È polemica sulla decisione della regione Veneto di garantire l’accesso gratuito alla fecondazione assistita alle donne fino ai 50 anni e agli uomini di 65 anni. La novità è proprio l'innalzamento dell'età limite per le donne, in un primo tempo indicata fino a 43 anni. Pur tenendo contro delle ragioni scientifiche - che parlano di un drastico calo delle possibilità di successo dopo i 43-44 anni – l’assessore veneto alla sanità ha sottolineato le ragioni umane che tengono conto dell'aumento delle aspettative di vita e di conseguenza del fatto che l'aspirazione alla maternità è forte nelle donne anche in età più avanzata rispetto ai 42-43 anni.

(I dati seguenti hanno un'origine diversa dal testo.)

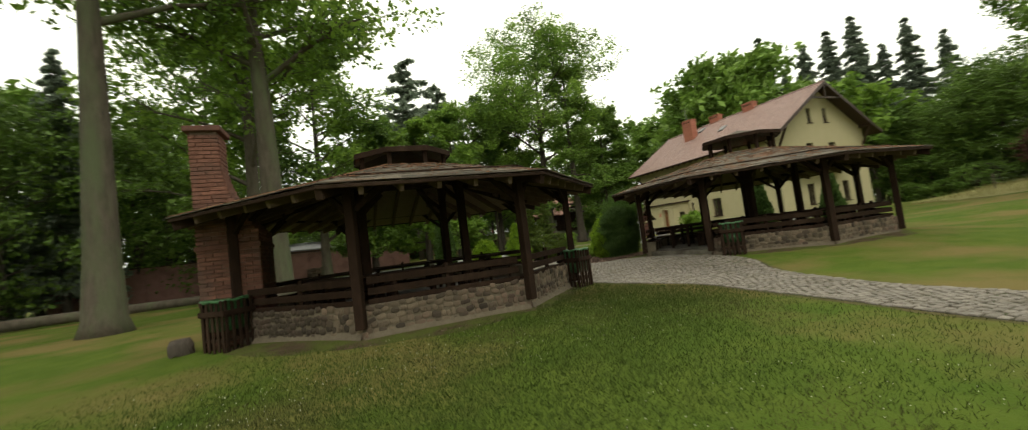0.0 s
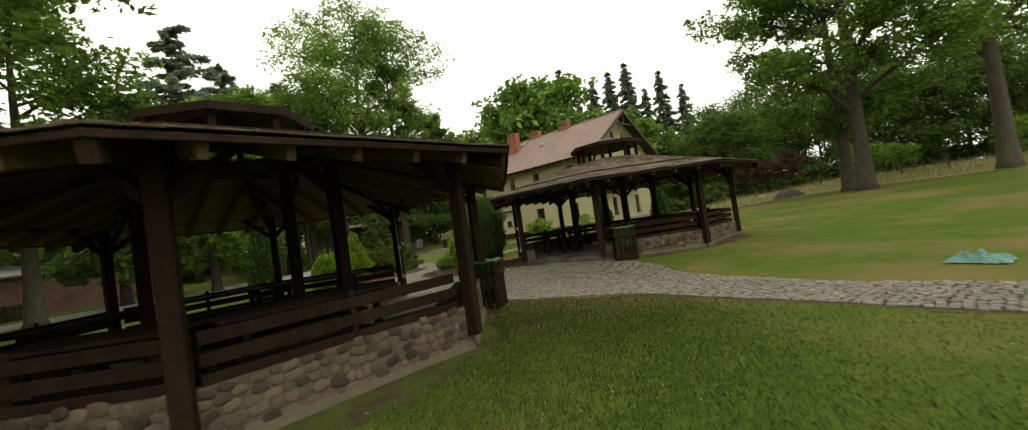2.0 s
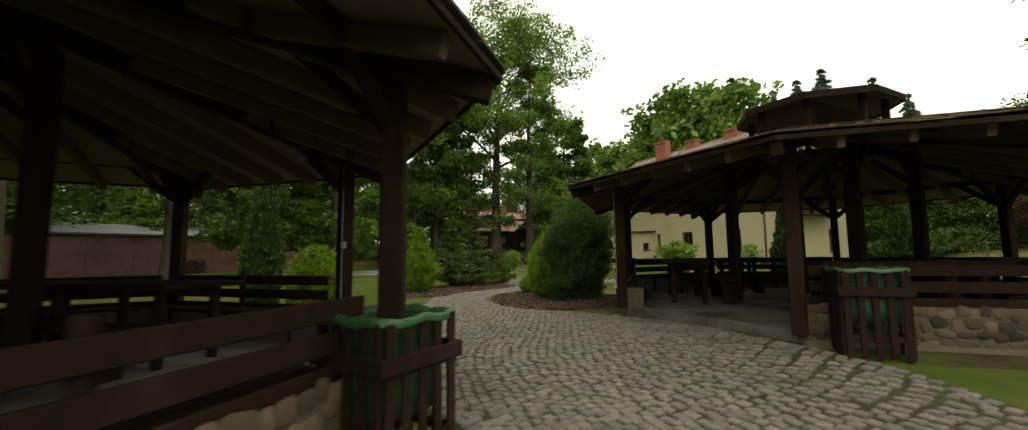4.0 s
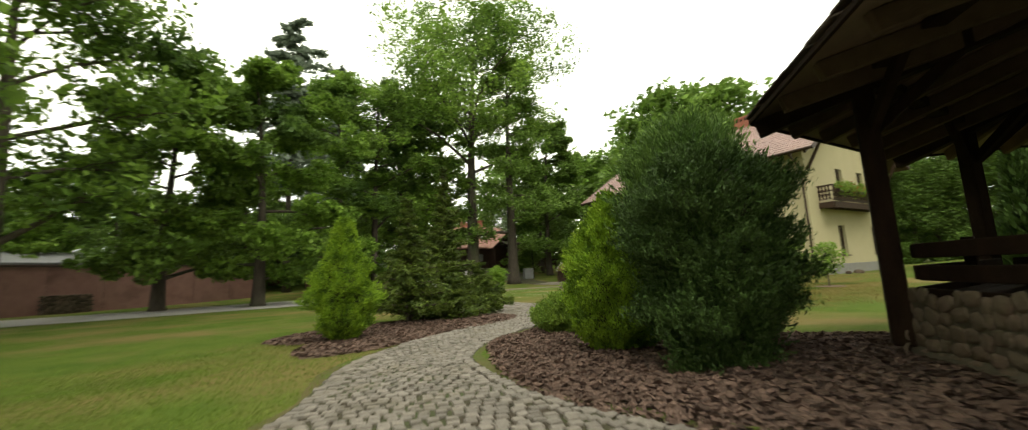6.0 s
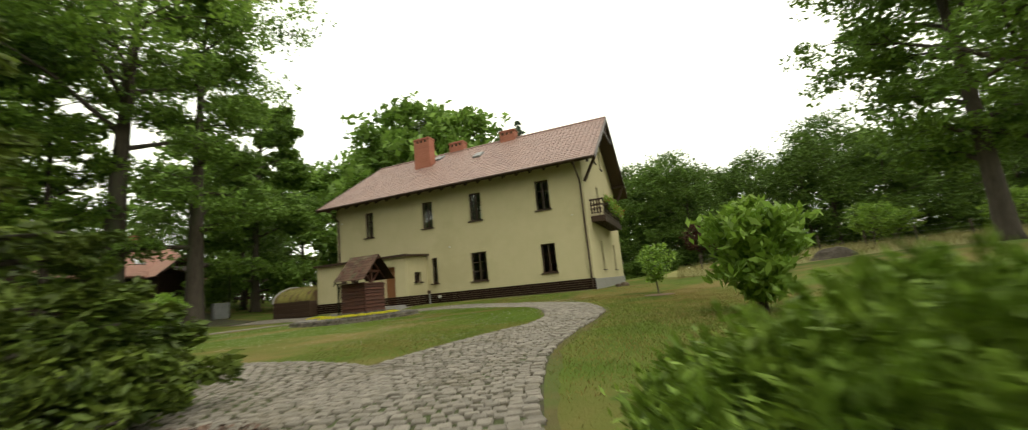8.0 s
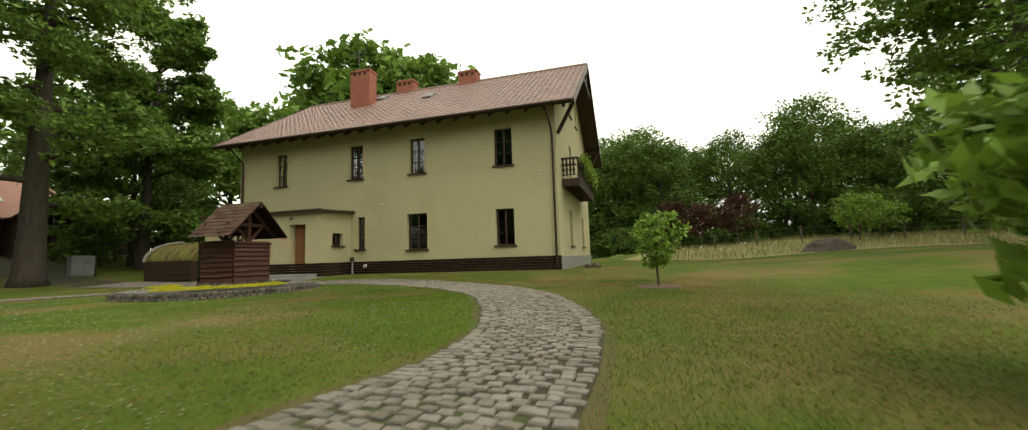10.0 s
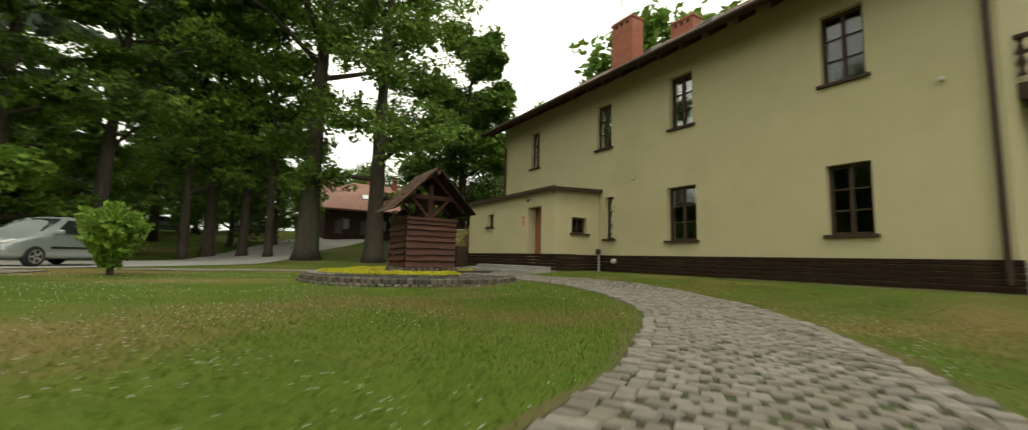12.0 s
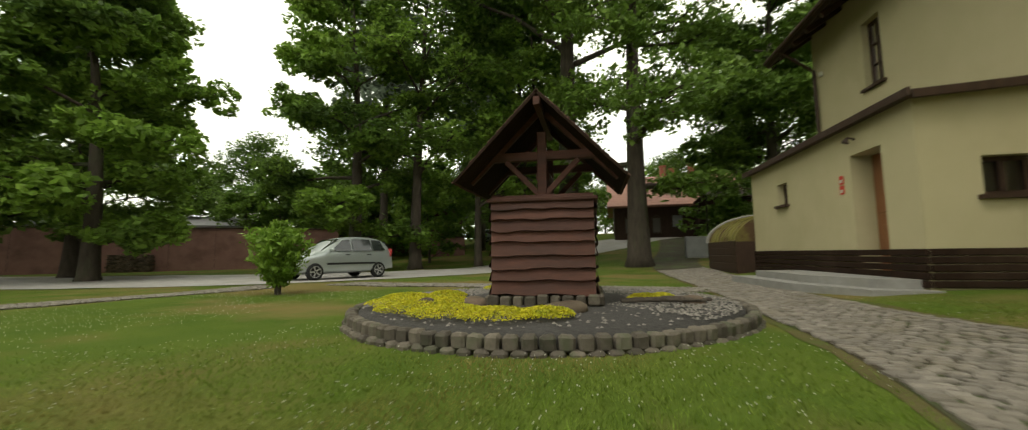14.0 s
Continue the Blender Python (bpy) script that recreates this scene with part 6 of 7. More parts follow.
lay_pieces(grill, "brick", M_BRICK, [(bv, bf)], brick_courses(0, 0, 0, 0, -0.12, 3.88, chim_taper), (0.6, 0.0, 1.8), 300)
a, b, c, d = chim_taper(3.95)
part("chimney_cap", Geo().box(((a + b) / 2, (c + d) / 2, 3.94), (b - a + 0.14, d - c + 0.14, 0.1), ch=0.01), M_BRICK, grill)
part("ledge", Geo().box((0.49, 0.75, 0.72), (1.05, 1.57, 0.09), ch=0.01), M_BRICK, grill)
part("ledge", Geo().box((0.49, 0.75, 1.72), (1.05, 1.57, 0.09), ch=0.01), M_BRICK, grill)

rk = part("rock", Geo().add(STONES[2][0], [tuple(f) for f in STONES[2][1]]), M_DARKBARK, smooth=True)
rk.matrix_basis = Matrix.Translation((3.3, 19.1, ground_z(3.3, 19.1) + 0.1)) @ Matrix.Diagonal((0.26, 0.24, 0.24, 1)) @ pose(0, 0, 0, 90, 0, 20)
tagged(rk, "dark weathered boulder lying at the foot of the grill", "rock")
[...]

Come associazione condividiamo invece le perplessità che tutto il mondo medico, a partire dal comitato tecnico, ha espresso sulla materia: «In Italia non si registrano parti di donne sopra i 43 anni sottoposte a procreazione assistita. Ricorrere a tale tecnica per una cinquantenne significa ingolfare le liste d’attesa e sprecare soldi, che vengono sottratti a pazienti trentenni con tutte le carte in regola per diventare mamme» e ancora «non è condivisibile un limite d’età così avanzato perché aumentano i rischi di parto prematuro, di morte del feto e di eventi avversi per la gestante, che può incorrere in problemi cardiopolmonari, renali, di ipertensione e coagulazione».

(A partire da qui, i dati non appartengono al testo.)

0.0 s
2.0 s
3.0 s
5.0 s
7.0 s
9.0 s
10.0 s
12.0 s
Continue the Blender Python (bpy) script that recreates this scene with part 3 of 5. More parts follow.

Pur comprendendo umanamente le speranze di chi si avvale di queste opportunità, ci lascia molto perplessi il pensare ad una mamma sessantenne che accompagna per la prima volta il figlio a scuola e il sapere che solo il 19% dei trattamenti praticati dopo i 42 anni si conclude con successo diventando così il restante 81% uno spreco di denaro pubblico. Perché invece non destinare queste risorse alla natalità giovanile? Forte è il sospetto che la delibera regionale possa favorire le categorie più abbienti abituate a frequentare – per questo genere di cose - le cliniche private. Ora infatti potranno risparmiare molti denari perché potranno contare sul contributo pubblico.